Our colleagues at the National Association of REALTORS® (NAR) and California Association of REALTORS® (C.A.R.) say the proposals would amount to a tax increase on the middle class based on the elimination of the state and local tax deductions. They also say that limiting tax incentives for homeownership would lead to lower home prices, which probably would be welcomed by many first-time buyers in California.
 
Still others, including economists at the USC Lusk Center for Real Estates, say the market is too hot and the difference in tax savings is small enough that the overall impact on the housing market would probably be muted, especially for buyers of homes priced at several million dollars or higher.
 
Reducing the mortgage interest deduction could potentially take away a major selling point for buyers of luxury homes and second homes. It’s likely the trade-off between reducing tax rates while curtailing deductions means the impact could vary widely from one family to another. For example, families making less than $86,100 would get a tax cut. Many Americans who need to take out big loans to buy homes in the most expensive areas, such as New York, Boston and San Francisco, could see their taxes going up.  The plans sets a 25 percent tax rate starting at $90,000 for married couples, with a 35 percent rate at $260,000, which means many upper-income families whose rate is 33 percent would face higher taxes.
 
Meanwhile, NAR has launched a “Call to Action” campaign for all PSAR members and REALTORS® because threatening the property tax deduction could eliminate the time-honored tax incentives of owning a home for 95 percent of current and prospective homeowners.
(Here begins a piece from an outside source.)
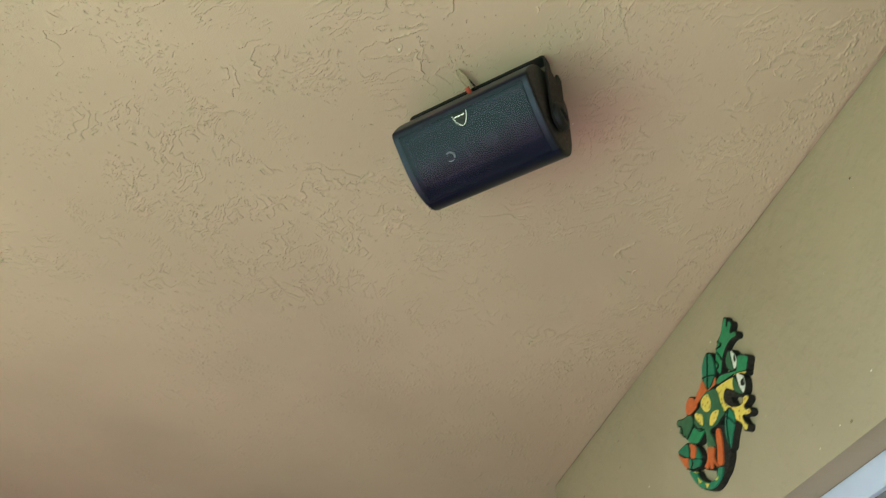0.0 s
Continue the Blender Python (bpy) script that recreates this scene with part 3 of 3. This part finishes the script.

That incentive is critical for a strong housing market that creates jobs and builds stable communities. Eliminating or nullifying the tax incentives for homeownership puts home values and middle class homeowners at risk, said William Brown, NAR president. NAR also says it could lower the value of all homes by more than 10 percent and damage growth causing America to turn from a home-owning nation to a home-renting nation.
 
Homeowners must be treated fairly in tax reform. Homeowners already pay 83 percent of all federal income taxes, and homeowners should not have to pay more taxes so corporations can pay less. We cannot afford another housing crash. After the 1986 Tax Reform Act, property values in the commercial sector dropped significantly, negatively impacting state and local revenue. Homeownership is the gateway to wealth building for millions of middle-class Americans.
 
Letters that can be sent to members of Congress calling to reform our tax code and protect middle class homeowners can be found at www.NAR.com. More information also is available at www.car.org/difference/getinvolved/taxreform. Visit the PSAR website to learn how tax reform could mean that California homeowners would pay $3,000 more a year in taxes, www.psar.org/announcements/californiahomeownerswillway3000moreayearintaxes.
 
“Any change that would make homebuying less attractive will be detrimental to the housing industry and the nation’s economy because of the 2.5 million private-sector jobs created by the industry in an average year,” said C.A.R. President Geoff McIntosh.